The required output is the exact run of lines from the line containing "# ---- helpers" to the line containing "of a camera", inclusive, and nothing besides.

--------------------------------

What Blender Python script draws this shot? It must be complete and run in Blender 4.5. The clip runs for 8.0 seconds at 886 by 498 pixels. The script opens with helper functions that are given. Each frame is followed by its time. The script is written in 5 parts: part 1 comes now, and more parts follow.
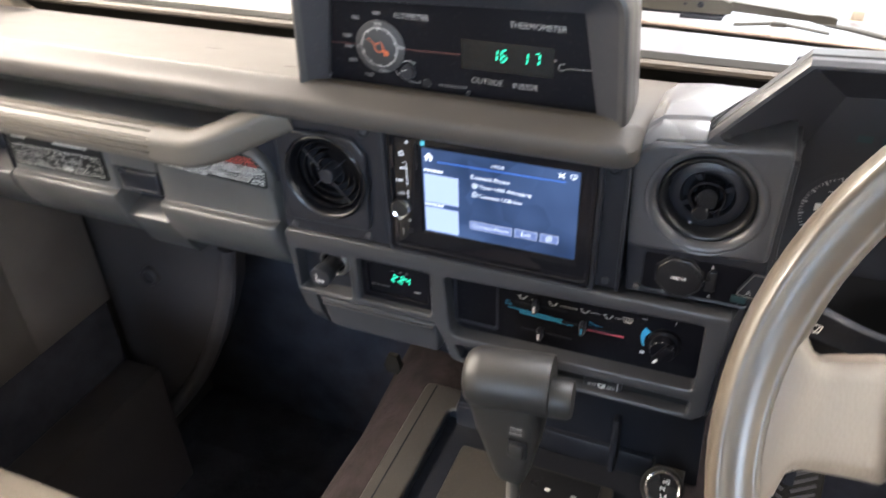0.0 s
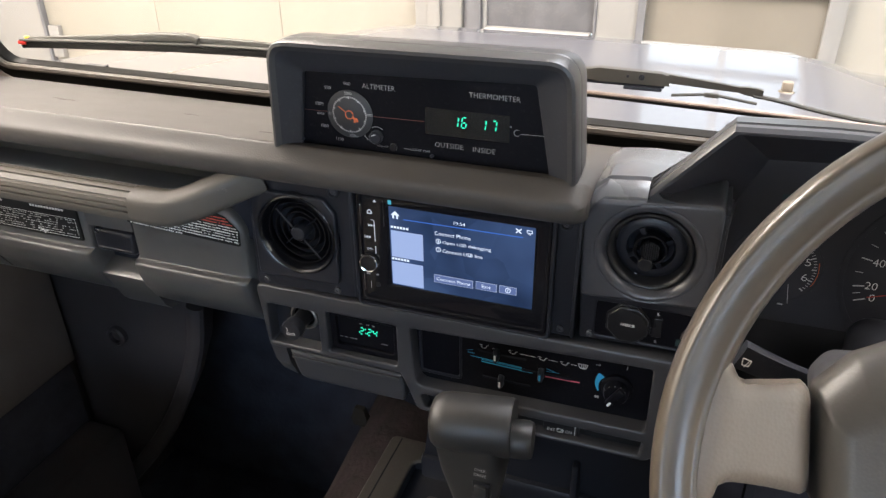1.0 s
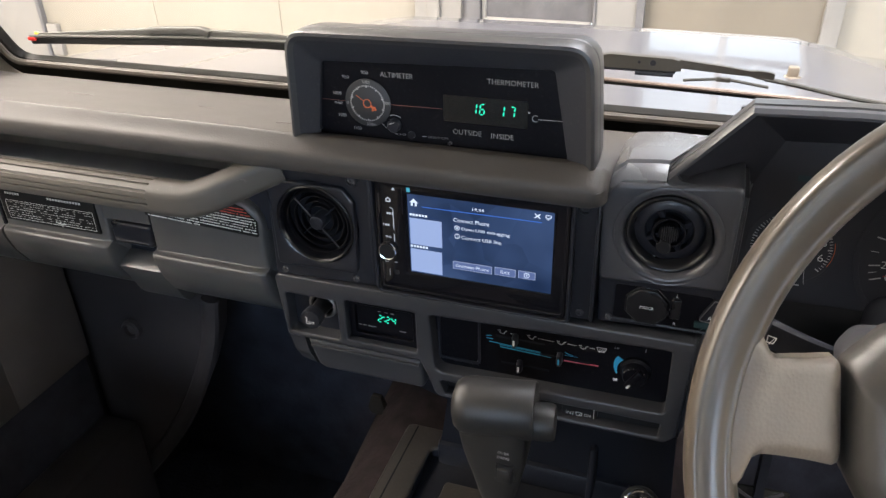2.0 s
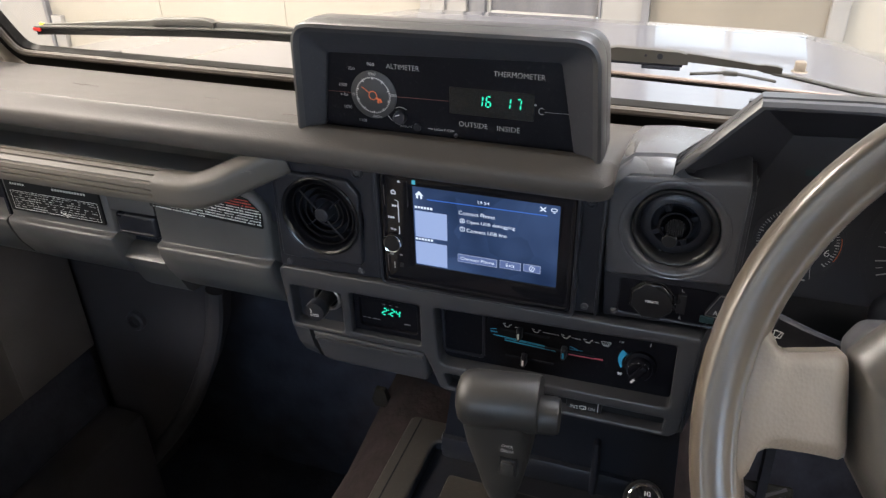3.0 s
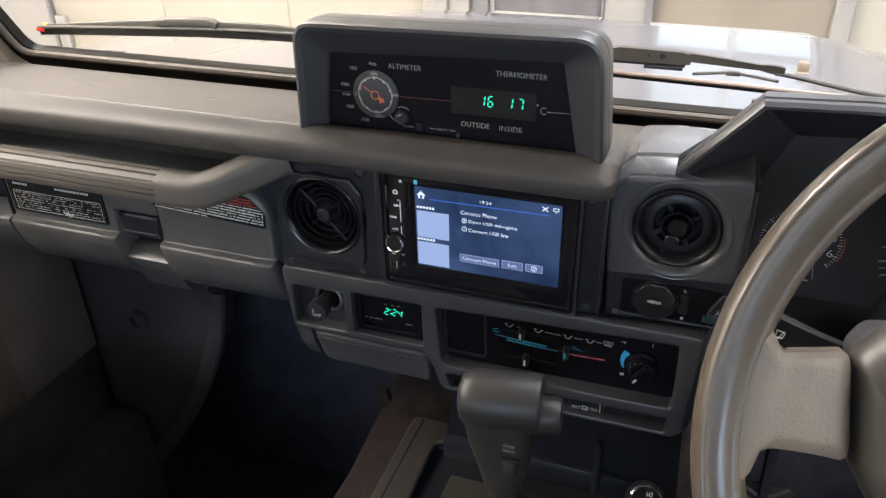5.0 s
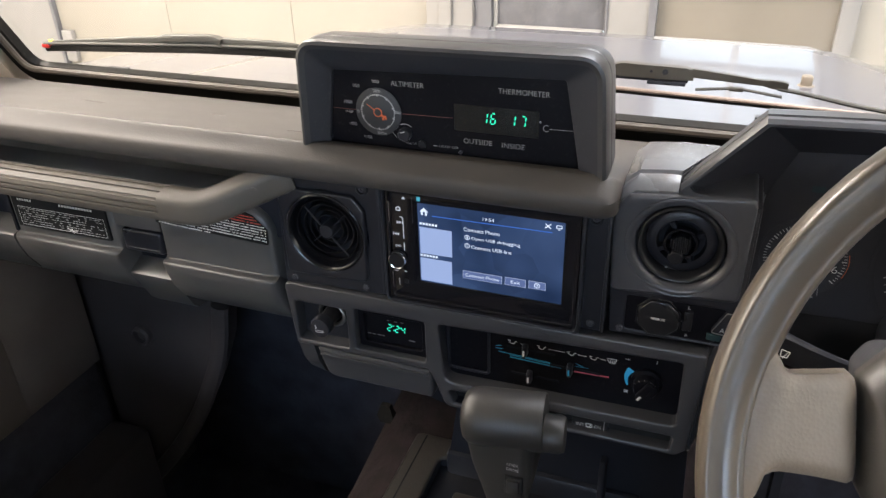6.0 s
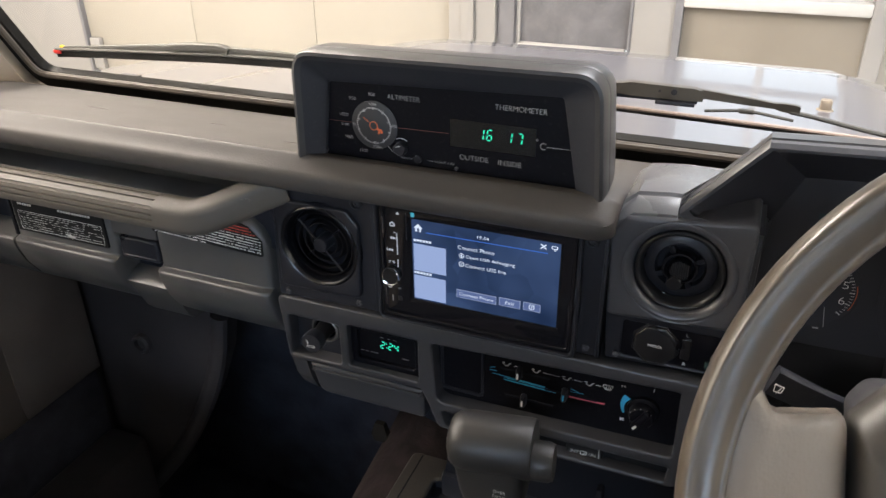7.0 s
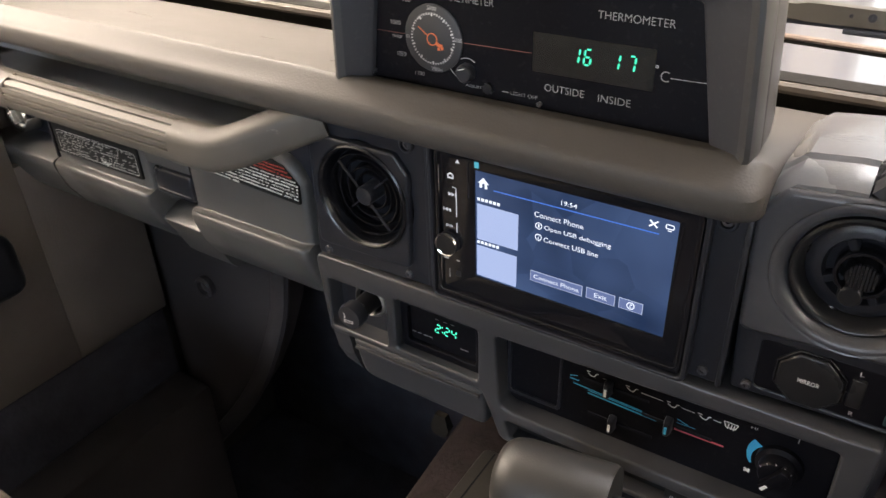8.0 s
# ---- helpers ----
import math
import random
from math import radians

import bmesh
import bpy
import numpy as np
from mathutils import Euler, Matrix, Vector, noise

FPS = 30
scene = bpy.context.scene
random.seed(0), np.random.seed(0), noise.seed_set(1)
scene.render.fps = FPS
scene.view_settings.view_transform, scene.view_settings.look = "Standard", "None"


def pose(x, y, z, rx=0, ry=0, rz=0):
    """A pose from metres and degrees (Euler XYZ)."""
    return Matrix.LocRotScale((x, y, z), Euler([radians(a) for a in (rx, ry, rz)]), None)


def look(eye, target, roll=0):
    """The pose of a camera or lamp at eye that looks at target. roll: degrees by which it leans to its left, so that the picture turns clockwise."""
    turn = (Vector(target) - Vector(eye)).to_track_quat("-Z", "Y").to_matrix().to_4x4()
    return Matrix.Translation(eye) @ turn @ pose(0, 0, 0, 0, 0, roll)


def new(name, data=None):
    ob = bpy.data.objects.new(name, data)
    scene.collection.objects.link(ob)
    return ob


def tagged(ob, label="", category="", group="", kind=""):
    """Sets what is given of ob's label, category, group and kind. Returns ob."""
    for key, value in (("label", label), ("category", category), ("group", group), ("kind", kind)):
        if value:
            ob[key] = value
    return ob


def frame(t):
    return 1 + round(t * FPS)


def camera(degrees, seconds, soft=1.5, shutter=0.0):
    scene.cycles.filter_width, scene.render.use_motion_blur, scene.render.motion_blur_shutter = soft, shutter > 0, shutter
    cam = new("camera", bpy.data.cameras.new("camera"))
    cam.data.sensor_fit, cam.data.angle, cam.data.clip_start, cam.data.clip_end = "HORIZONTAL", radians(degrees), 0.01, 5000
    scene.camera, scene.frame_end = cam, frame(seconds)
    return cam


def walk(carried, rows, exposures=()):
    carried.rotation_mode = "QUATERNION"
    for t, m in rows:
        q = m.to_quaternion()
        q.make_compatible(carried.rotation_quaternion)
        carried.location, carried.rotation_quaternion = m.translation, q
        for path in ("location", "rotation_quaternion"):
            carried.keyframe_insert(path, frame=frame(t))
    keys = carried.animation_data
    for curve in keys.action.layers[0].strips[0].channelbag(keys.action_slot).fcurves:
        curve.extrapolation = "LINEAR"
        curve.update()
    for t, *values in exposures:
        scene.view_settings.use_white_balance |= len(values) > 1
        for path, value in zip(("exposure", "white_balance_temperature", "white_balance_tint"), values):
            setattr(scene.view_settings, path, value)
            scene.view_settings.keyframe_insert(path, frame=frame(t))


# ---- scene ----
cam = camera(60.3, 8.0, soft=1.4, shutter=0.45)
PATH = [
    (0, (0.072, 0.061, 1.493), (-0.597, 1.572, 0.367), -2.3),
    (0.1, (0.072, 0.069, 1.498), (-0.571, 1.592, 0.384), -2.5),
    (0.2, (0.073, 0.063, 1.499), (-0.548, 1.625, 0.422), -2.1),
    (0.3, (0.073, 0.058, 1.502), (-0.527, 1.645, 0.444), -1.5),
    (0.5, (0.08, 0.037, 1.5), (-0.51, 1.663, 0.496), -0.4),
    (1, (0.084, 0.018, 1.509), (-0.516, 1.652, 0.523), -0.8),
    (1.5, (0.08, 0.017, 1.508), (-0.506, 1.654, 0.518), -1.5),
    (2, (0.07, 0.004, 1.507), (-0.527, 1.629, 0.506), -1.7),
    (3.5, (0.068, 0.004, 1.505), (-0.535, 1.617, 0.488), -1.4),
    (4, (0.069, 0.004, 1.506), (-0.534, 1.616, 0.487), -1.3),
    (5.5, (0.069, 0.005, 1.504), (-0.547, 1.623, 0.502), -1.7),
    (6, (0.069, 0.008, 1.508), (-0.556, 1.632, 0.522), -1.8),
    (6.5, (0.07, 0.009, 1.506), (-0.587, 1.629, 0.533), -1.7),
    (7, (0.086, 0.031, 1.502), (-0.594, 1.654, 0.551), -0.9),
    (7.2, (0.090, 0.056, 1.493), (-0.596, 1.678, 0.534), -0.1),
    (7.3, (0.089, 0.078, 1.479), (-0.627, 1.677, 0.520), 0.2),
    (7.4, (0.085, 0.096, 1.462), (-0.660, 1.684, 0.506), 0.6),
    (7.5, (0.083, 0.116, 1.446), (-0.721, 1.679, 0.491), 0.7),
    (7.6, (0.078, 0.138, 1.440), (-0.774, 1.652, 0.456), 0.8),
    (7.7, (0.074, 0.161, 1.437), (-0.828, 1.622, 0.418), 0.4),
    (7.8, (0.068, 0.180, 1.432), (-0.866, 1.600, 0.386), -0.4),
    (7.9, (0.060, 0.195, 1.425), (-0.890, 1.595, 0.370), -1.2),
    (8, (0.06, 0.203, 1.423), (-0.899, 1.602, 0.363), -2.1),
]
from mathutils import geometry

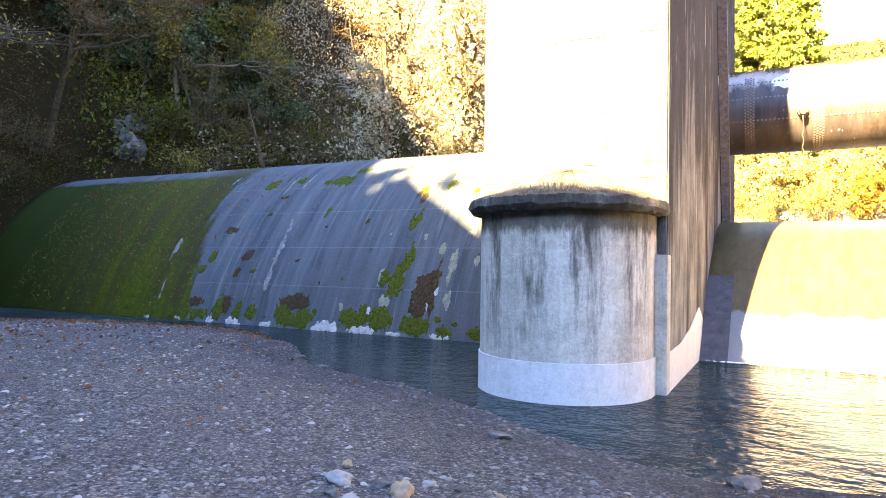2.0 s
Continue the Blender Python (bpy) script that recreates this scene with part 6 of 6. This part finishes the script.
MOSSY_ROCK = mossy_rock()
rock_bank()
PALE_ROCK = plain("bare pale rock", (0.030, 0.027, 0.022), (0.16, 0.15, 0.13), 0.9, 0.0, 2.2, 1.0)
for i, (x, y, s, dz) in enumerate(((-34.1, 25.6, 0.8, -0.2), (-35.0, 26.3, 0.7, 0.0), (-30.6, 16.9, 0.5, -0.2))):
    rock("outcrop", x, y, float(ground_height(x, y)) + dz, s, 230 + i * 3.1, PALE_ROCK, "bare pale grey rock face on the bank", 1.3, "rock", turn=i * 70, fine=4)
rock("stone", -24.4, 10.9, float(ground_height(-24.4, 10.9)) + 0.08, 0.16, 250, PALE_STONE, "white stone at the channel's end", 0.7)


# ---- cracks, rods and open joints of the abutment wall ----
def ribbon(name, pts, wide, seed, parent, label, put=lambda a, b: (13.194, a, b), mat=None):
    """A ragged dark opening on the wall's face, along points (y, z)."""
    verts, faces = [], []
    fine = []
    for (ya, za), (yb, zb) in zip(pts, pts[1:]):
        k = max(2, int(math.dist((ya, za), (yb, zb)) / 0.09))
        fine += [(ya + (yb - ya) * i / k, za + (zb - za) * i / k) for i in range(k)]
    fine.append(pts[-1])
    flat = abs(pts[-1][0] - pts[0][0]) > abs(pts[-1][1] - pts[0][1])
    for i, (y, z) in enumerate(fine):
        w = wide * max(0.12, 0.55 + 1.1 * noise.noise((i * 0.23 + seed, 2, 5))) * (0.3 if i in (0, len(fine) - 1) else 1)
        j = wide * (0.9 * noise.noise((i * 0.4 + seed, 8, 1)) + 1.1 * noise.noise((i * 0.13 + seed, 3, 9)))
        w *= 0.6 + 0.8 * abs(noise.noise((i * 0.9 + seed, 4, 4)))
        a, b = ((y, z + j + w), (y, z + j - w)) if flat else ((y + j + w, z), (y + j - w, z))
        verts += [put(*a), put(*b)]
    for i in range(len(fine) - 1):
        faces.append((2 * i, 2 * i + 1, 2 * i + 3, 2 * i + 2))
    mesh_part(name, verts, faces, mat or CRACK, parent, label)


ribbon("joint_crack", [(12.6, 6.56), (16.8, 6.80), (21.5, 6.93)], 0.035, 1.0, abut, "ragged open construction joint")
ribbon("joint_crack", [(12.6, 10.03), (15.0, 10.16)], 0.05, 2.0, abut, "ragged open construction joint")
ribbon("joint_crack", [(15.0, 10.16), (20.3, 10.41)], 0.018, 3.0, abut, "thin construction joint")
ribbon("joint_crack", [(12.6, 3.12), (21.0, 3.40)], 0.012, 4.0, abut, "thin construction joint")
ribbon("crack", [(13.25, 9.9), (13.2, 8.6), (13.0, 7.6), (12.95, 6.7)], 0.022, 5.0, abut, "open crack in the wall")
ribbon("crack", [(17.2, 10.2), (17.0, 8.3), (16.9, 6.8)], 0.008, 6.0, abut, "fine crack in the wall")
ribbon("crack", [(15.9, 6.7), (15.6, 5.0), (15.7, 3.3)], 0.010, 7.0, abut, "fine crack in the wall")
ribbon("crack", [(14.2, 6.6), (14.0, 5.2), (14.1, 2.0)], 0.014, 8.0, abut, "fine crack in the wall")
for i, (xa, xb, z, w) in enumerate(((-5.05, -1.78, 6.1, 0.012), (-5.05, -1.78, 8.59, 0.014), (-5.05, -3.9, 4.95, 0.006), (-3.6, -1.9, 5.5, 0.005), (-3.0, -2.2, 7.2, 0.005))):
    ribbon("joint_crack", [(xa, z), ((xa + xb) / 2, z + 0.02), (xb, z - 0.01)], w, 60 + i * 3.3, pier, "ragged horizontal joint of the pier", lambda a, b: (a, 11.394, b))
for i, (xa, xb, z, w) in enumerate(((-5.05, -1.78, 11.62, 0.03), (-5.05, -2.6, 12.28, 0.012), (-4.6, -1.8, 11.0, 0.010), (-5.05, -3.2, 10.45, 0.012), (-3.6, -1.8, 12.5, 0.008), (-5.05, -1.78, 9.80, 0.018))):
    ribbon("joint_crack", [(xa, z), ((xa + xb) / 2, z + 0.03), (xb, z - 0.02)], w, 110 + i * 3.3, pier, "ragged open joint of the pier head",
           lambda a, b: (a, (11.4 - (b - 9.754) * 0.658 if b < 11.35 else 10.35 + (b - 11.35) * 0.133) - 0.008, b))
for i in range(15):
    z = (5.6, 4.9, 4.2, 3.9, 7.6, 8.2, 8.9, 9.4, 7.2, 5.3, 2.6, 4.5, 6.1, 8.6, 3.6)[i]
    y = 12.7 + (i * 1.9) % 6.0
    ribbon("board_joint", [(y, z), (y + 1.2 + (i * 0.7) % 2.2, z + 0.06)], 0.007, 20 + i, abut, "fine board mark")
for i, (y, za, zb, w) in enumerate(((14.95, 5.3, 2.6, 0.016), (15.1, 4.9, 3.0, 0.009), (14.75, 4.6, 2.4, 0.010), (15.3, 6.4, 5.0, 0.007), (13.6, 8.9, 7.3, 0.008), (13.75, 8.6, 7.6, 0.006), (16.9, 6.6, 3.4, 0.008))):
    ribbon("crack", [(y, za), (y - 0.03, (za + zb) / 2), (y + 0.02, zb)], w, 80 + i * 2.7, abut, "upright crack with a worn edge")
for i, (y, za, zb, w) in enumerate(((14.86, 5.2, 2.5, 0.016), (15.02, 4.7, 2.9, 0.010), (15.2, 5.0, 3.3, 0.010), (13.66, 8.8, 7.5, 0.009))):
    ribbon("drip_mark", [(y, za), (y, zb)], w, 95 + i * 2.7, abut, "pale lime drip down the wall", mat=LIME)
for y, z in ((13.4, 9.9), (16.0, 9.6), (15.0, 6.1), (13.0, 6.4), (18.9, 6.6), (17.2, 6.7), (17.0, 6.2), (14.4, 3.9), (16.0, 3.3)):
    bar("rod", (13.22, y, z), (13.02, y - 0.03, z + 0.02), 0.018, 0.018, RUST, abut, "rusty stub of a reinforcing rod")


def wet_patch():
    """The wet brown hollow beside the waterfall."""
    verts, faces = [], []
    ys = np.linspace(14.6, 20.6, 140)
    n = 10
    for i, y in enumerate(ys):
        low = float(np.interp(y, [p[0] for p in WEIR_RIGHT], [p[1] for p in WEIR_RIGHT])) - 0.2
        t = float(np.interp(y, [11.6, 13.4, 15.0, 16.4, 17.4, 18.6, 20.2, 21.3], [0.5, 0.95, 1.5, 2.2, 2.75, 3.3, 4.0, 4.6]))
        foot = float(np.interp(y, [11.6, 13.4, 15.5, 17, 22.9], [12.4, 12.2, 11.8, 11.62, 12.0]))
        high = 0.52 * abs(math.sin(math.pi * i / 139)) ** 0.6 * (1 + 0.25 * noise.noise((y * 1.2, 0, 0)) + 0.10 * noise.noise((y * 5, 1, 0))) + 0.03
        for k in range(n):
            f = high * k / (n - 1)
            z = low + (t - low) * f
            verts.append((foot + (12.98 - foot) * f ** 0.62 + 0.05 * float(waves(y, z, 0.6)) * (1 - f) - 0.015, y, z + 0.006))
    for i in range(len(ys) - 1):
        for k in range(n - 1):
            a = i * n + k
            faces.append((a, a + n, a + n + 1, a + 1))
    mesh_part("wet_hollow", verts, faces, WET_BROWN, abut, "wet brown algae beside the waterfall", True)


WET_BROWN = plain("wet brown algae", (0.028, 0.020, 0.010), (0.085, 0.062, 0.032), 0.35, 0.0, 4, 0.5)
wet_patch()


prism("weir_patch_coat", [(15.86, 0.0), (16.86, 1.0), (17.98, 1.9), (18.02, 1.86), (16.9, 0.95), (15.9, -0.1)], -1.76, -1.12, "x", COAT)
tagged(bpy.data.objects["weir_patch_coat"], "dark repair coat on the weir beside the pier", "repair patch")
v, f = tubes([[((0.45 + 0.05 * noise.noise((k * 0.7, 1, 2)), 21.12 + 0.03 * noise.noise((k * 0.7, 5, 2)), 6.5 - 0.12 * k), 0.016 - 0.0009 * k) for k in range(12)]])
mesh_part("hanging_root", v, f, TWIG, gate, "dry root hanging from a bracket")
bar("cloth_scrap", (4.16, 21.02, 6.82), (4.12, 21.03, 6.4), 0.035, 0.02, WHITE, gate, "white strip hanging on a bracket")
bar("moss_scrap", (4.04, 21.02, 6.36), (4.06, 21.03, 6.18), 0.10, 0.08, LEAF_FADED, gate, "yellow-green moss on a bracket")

--------------------------------

Final answer:
# ---- helpers ----
import math
import random
from math import radians

import bmesh
import bpy
import numpy as np
from mathutils import Euler, Matrix, Vector, noise

FPS = 30
scene = bpy.context.scene
random.seed(0), np.random.seed(0), noise.seed_set(1)
scene.render.fps = FPS
scene.view_settings.view_transform, scene.view_settings.look = "Standard", "None"


def pose(x, y, z, rx=0, ry=0, rz=0):
    """A pose from metres and degrees (Euler XYZ)."""
    return Matrix.LocRotScale((x, y, z), Euler([radians(a) for a in (rx, ry, rz)]), None)


def look(eye, target, roll=0):
    """The pose of a camera or lamp at eye that looks at target. roll: degrees by which it leans to its left, so that the picture turns clockwise."""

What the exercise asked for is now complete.